US 11,704,037 B2
Deduplicated storage disk space utilization
Anirvan Duttagupta, San Jose, CA (US); Shreyas Talele, Santa Clara, CA (US); and Anubhav Gupta, Sunnyvale, CA (US)
Assigned to Cohesity, Inc., San Jose, CA (US)
Filed by Cohesity, Inc., San Jose, CA (US)
Filed on Mar. 30, 2020, as Appl. No. 16/834,136.
Prior Publication US 2021/0303192 A1, Sep. 30, 2021
Int. Cl. G06F 3/06 (2006.01); G06F 16/901 (2019.01); H04L 9/40 (2022.01)
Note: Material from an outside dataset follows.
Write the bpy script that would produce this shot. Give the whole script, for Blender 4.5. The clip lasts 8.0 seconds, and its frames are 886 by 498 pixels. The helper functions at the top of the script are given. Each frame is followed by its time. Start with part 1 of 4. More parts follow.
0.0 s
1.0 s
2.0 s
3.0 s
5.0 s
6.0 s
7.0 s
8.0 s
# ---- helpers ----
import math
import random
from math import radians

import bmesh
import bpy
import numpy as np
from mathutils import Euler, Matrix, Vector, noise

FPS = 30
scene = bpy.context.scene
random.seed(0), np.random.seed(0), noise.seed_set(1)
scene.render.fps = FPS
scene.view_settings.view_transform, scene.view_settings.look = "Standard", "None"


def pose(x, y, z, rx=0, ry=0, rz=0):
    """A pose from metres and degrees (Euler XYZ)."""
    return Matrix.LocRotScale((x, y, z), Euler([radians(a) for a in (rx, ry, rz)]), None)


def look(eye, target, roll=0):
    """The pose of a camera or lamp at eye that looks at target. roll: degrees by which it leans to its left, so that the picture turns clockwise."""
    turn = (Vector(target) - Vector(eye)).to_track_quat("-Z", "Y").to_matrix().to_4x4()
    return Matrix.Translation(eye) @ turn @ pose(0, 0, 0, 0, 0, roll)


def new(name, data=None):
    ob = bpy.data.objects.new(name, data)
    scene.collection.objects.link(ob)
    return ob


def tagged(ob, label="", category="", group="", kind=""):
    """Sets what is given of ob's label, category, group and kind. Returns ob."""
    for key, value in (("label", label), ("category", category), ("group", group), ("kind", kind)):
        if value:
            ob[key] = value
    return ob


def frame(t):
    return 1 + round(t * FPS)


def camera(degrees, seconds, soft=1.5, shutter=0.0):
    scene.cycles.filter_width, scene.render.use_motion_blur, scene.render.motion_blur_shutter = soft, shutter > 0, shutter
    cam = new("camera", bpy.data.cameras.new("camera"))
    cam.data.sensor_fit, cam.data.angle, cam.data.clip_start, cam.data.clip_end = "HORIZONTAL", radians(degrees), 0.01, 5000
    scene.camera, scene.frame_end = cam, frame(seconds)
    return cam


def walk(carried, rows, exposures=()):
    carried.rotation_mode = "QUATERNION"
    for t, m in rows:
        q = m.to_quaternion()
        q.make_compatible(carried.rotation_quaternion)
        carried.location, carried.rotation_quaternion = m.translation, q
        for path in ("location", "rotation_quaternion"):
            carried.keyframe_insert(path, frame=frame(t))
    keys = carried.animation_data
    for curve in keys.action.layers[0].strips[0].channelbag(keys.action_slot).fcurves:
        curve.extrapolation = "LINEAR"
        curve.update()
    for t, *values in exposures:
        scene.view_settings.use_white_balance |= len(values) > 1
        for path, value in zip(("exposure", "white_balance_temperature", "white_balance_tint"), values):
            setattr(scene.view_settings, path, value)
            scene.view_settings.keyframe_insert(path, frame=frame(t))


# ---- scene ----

CPC G06F 3/0641 (2013.01) [G06F 3/067 (2013.01); G06F 3/0608 (2013.01); G06F 16/9027 (2019.01); H04L 63/20 (2013.01)] 16 Claims
OG exemplary drawing
 
1. A method, comprising:
traversing a plurality of different views of data associated with a first storage domain stored on a deduplicated storage to determine data chunks belonging to each view of the plurality of different views of data associated with the first storage domain, wherein the deduplicated storage separately deduplicates the data associated with the first storage domain from data associated with one or more other storage domains, wherein at least a first copy and a second copy of a first data chunk are stored by the deduplicated storage and the first copy of the first data chunk is included in the data associated with the first storage domain and the second copy of the first data chunk is included in the data associated with a second storage domain;
receiving a request for a metric associated with disk space utilization of a group of one or more selected views of data associated with the first storage domain included in the plurality of different views of data associated with the first storage domain that are stored on the deduplicated storage;
identifying data chunks belonging to the one or more selected views of data associated with the first storage domain of the group but not other views of the plurality of different views of data associated with the first storage domain stored on the deduplicated storage, wherein the identified data chunks includes the first copy of the first data chunk;
determining an incremental disk space utilization of the group including by determining a total size of the identified data chunks;
providing the metric associated with disk space utilization based on the determined incremental disk space utilization of the group; and
using the metric associated with disk space utilization to manage the deduplicated storage, wherein managing the deduplicated storage comprises:
determining a trajectory associated with disk space utilization associated with the group;
adjusting one or more policies associated with the deduplicated storage, wherein the one or more policies associated with the deduplicated storage reduce a frequency at which one or more protection jobs associated with the group are performed; and
determining a modified trajectory associated with the disk space utilization associated with the group based on the one or more adjusted policies associated with the deduplicated storage.